Thursday, August 27, 2015

(Review) Almost Famous Women by Megan Mayhew Bergman

Title: Almost Famous Women
Author: Megan Mayhew Bergman
Published: January 2015 (Scribner)
Rating: ★★★★☆
Format: Hardcover, borrowed from the library
Summary:The fascinating lives of the characters in Almost Famous Women have mostly been forgotten, but their stories are burning to be told. Now Megan Mayhew Bergman, author of Birds of a Lesser Paradise, resurrects these women, lets them live in the reader's imagination, so we can explore their difficult choices. Nearly every story in this dazzling collection is based on a woman who attained some celebrity—she raced speed boats or was a conjoined twin in show business; a reclusive painter of renown; a member of the first all-female, integrated swing band. We see Lord Byron's illegitimate daughter, Allegra; Oscar Wilde's troubled niece, Dolly; West With the Night author Beryl Markham; Edna St. Vincent Millay's sister, Norma. These extraordinary stories travel the world, explore the past (and delve into the future), and portray fiercely independent women defined by their acts of bravery, creative impulses, and sometimes reckless decisions.

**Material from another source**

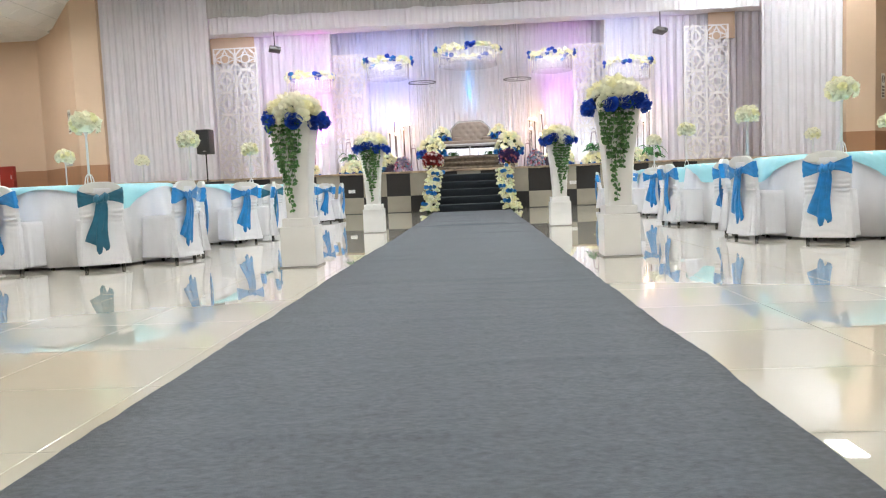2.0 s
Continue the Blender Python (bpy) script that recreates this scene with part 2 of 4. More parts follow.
def out(normal, rng):
    return normal.to_track_quat("Z", "Y").to_matrix().to_4x4() @ Matrix.Rotation(rng.uniform(0, 6.28), 4, "Z")


# ---- flower meshes, built once and shared ----
def rose_mesh(name, material, seed, layers=((3, 0.19, 0.74, 0.10), (4, 0.37, 0.72, 0.26), (5, 0.57, 0.60, 0.36), (6, 0.77, 0.40, 0.36), (6, 0.97, 0.14, 0.24))):
    """A full artificial rose: rings of separate cupped petals with rolled, gently waved lips."""
    rng = random.Random(seed)
    bm = bmesh.new()
    heart = bm.verts.new((0, 0, -0.34))
    for li, (n, r, up, roll) in enumerate(layers):
        for k in range(n):
            a0 = 2 * math.pi * (k + 0.5 * (li % 2)) / n + rng.uniform(-0.25, 0.25)
            half = math.pi / n * rng.uniform(0.95, 1.2)
            size, high = rng.uniform(0.82, 1.12), up + rng.uniform(-0.18, 0.16)
            ph, tip, wave, curl = rng.uniform(0, 6.28), rng.uniform(-0.10, 0.12), rng.uniform(0.06, 0.16), roll * rng.uniform(0.4, 1.6)
            grid = []
            for j in range(5):
                s0 = (0.12, 0.45, 0.75, 0.93, 1.0)[j]
                row = []
                for i in range(5):
                    u = i / 2 - 1
                    s = s0 * (1 - 0.22 * abs(u) ** 3 * s0)
                    a = a0 + u * half * math.sin(math.pi * (0.10 + 0.50 * min(1.0, s0 * 1.1)))
                    rr = size * r * math.sin(math.pi / 2 * min(1.0, 0.22 + 0.80 * s)) * (1 - 0.13 * u * u * s) + 0.9 * curl * r * max(0.0, s - 0.78)
                    z = -0.32 + (high + 0.32) * (1 - math.cos(math.pi / 2 * min(1.0, s * 1.05))) ** 0.75
                    z += wave * s * s * math.sin(3.4 * u + ph) * (0.5 + 0.5 * r) + tip * s * (1 - u * u) - 0.9 * curl * max(0.0, s - 0.84) * (1.2 - u * u) + rng.uniform(-0.025, 0.025) * s
                    row.append(bm.verts.new((rr * math.cos(a), rr * math.sin(a), z)))
                grid.append(row)
            for i in range(4):
                bm.faces.new((heart, grid[0][i + 1], grid[0][i]))
            for j in range(4):
                for i in range(4):
                    bm.faces.new((grid[j][i], grid[j][i + 1], grid[j + 1][i + 1], grid[j + 1][i]))
    return link_mesh(name, bm, material)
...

The world hasn't always been kind to unusual women, but through Megan Mayhew Bergman's alluring depictions they finally receive the attention they deserve. Almost Famous Women is a gorgeous collection from an "accomplished writer of short fiction" (Booklist).
I will preface this review by saying that I don't tend to like short stories. I am all about the characters and getting to know them, and when one has less than 40 pages (sometimes less than 10), there simply isn't an opportunity do so. But I stumbled across this collection when I was at the library the other day, and I was too intrigued to let the opportunity pass me by.

I went ahead and picked it up, and then I took the plunge and began reading it. I am immensely thankful that I did.

Megan Mayhew Bergman's writing is absolutely stunning. She weaves together similes and adjectives and the most unlikely strings of words on occasion, but they all somehow coalesce into a moving reading experience. Whether you are experiencing joy or revulsion or compassion, the words are there to make each moment just that much more poignant.

Her stories are all compelling, though each is completely unique. It is difficult to compare a story about a multiracial swing band to that of a cross-dressing heiress who owns her own island and races boats. What I can say about all of these stories is that they all explored human nature in the most interesting ways and from all different angles.

The idea of taking real women from history and writing fictional stories about them is risky, but the author pulls it off splendidly. I felt like I was immersed in each woman's life from the very first sentence of each segment. While it is not an uplifting read – the stories tend to be rather dark in subject matter – it never feels cumbersome or depressing. It is more like seeing each woman when she is most human, whether viewing her in a single moment or in brief snapshots throughout the course of a life.

If I have a single complaint, it would be that “The Lottery, Redux” did not fit with the rest of the stories, being based on a fictional work. I have not, in fact, read “The Lottery,” (or if I have, it's been quite a long time), so reading a *cough*fanfiction*cough* “cover story” on it did not interest me at all. The author does say in her notes, however, that McSweeny's specifically asked her to write a cover story of a classic, so apparently someone felt that it was needed.

Overall, I was pleasantly surprised by this collection, the writing in particular, and I will definitely be checking out Mayhew Bergman's previous short story collection soon.
Let me tell it, I said.
No, you're a liar and a drunk, she said. Or I said.

L is choreographing in her head again, making mental diagrams: the arch of a back, a lunge, a flexed foot. Her own bare feet tap the floor of the rented flat. She wants to stumble upon an invisible idea and render it with her body, amplify it. She feels something savage and raw inside and wants to show it on the stage, or in a patron's garden. She wants to begin a discussion underneath the orange trees.

Time didn't matter on Whale Clay. You did what Joe wanted to do, when Joe wanted to do it. That was all.